**What is needed:** Nothing should be output except the lines from the one containing "return 1 + round(t * FPS)" through the one containing "q = m.to_quaternion()", both ends included, each repeated exactly.

**Data extract:**
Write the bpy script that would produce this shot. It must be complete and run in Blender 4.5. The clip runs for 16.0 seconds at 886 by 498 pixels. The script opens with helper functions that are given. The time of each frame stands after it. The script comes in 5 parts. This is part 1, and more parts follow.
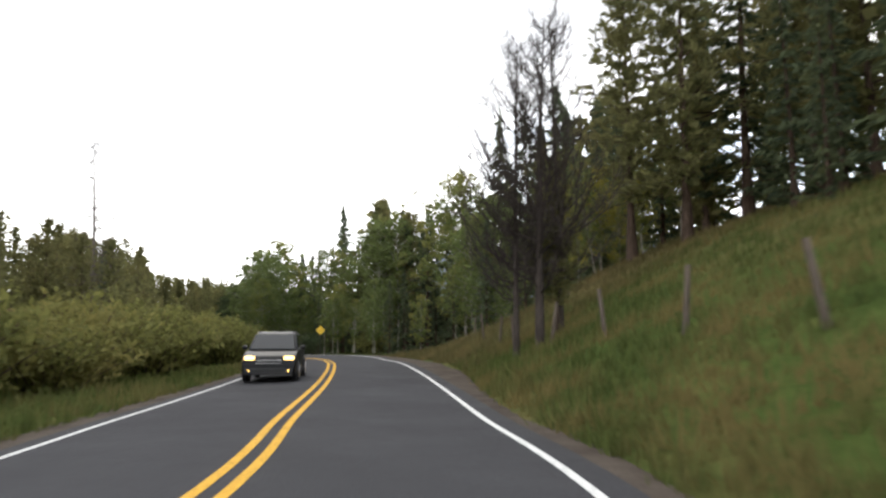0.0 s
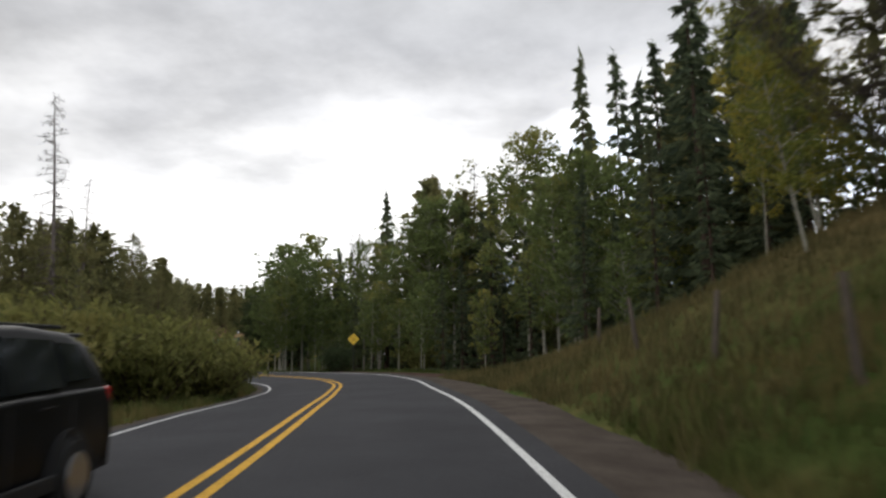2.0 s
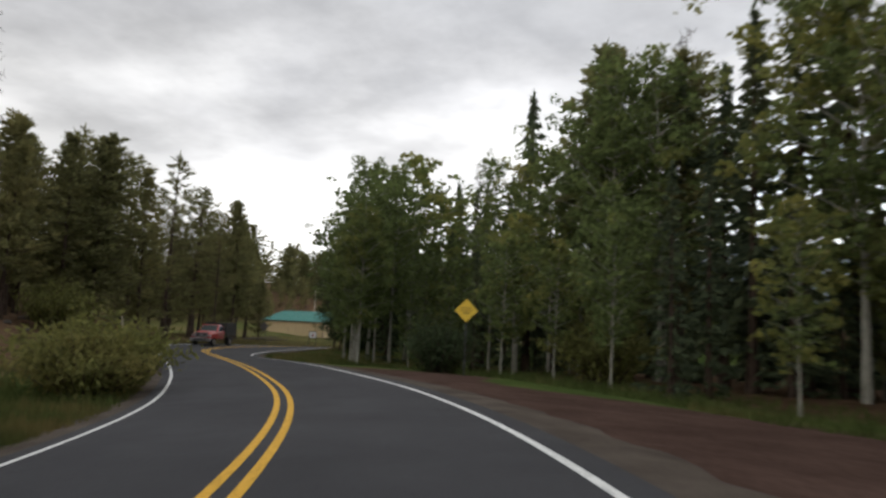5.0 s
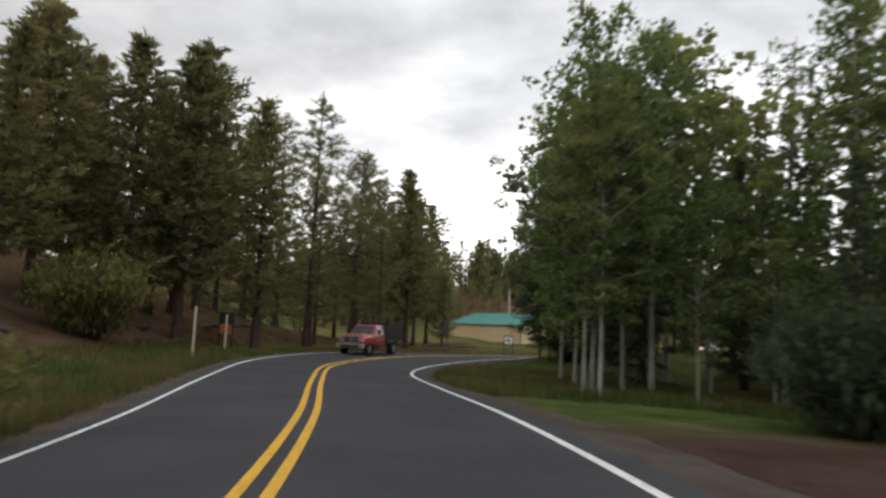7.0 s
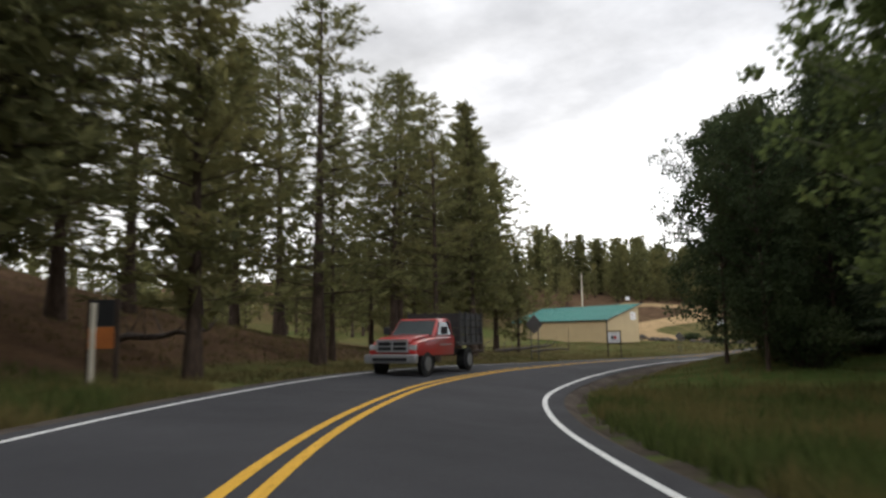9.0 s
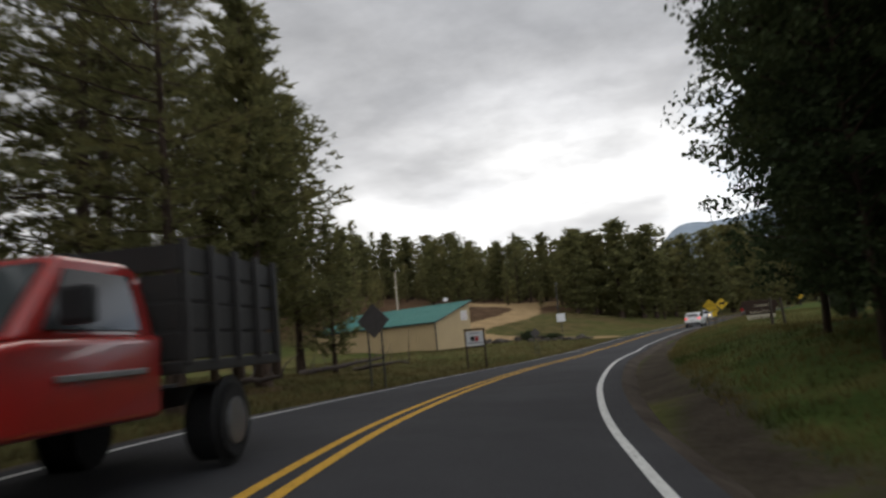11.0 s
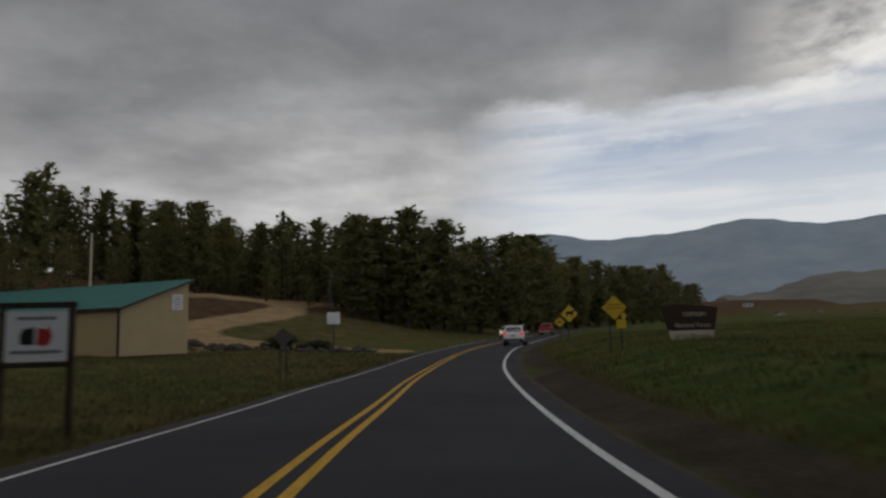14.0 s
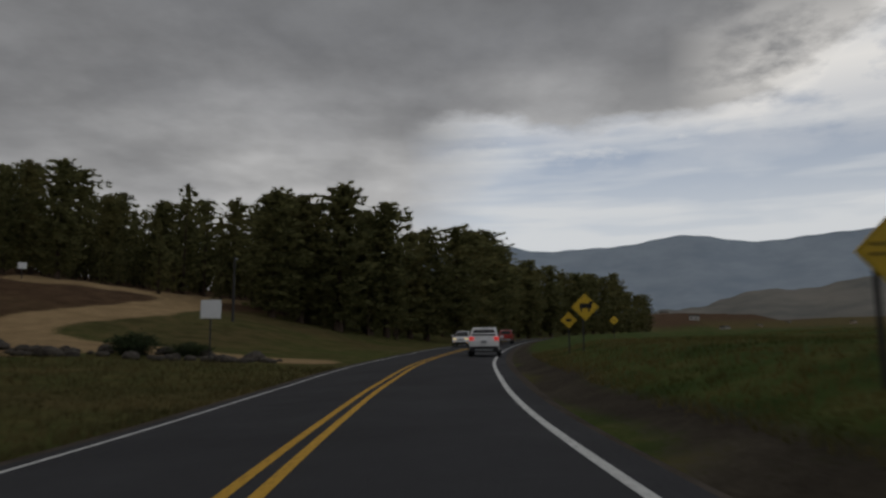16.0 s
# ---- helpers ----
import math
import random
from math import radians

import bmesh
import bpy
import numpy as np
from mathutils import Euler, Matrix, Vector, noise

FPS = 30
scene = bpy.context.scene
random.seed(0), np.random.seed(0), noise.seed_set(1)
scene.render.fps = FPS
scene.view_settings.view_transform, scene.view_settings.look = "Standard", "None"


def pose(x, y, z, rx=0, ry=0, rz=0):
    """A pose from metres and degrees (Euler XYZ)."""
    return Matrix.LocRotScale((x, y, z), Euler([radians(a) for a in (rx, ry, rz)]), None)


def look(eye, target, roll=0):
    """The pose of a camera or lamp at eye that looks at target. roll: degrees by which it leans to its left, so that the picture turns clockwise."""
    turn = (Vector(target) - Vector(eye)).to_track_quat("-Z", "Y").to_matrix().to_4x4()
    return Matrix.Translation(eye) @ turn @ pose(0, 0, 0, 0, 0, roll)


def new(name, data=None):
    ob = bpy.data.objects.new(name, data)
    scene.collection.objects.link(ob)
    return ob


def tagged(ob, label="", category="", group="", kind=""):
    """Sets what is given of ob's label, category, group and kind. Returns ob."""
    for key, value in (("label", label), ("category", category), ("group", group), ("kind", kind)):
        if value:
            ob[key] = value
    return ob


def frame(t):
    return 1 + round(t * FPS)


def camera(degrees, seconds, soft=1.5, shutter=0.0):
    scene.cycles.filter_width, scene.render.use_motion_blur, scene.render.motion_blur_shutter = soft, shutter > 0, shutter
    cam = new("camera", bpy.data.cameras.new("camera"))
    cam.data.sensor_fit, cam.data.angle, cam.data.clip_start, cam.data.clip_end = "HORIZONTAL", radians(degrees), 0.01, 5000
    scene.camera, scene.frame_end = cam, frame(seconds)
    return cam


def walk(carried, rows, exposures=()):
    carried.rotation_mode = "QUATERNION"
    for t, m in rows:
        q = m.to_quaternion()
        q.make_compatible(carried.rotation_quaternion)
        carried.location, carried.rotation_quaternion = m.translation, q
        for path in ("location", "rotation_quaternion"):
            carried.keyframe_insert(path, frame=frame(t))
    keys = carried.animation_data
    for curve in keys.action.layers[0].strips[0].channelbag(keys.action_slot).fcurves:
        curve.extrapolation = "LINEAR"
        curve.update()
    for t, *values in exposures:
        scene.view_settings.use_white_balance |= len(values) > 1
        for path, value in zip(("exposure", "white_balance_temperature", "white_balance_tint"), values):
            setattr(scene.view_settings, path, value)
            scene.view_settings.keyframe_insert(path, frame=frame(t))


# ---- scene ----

**Written reply:**
    return 1 + round(t * FPS)


def camera(degrees, seconds, soft=1.5, shutter=0.0):
    scene.cycles.filter_width, scene.render.use_motion_blur, scene.render.motion_blur_shutter = soft, shutter > 0, shutter
    cam = new("camera", bpy.data.cameras.new("camera"))
    cam.data.sensor_fit, cam.data.angle, cam.data.clip_start, cam.data.clip_end = "HORIZONTAL", radians(degrees), 0.01, 5000
    scene.camera, scene.frame_end = cam, frame(seconds)
    return cam


def walk(carried, rows, exposures=()):
    carried.rotation_mode = "QUATERNION"
    for t, m in rows:
        q = m.to_quaternion()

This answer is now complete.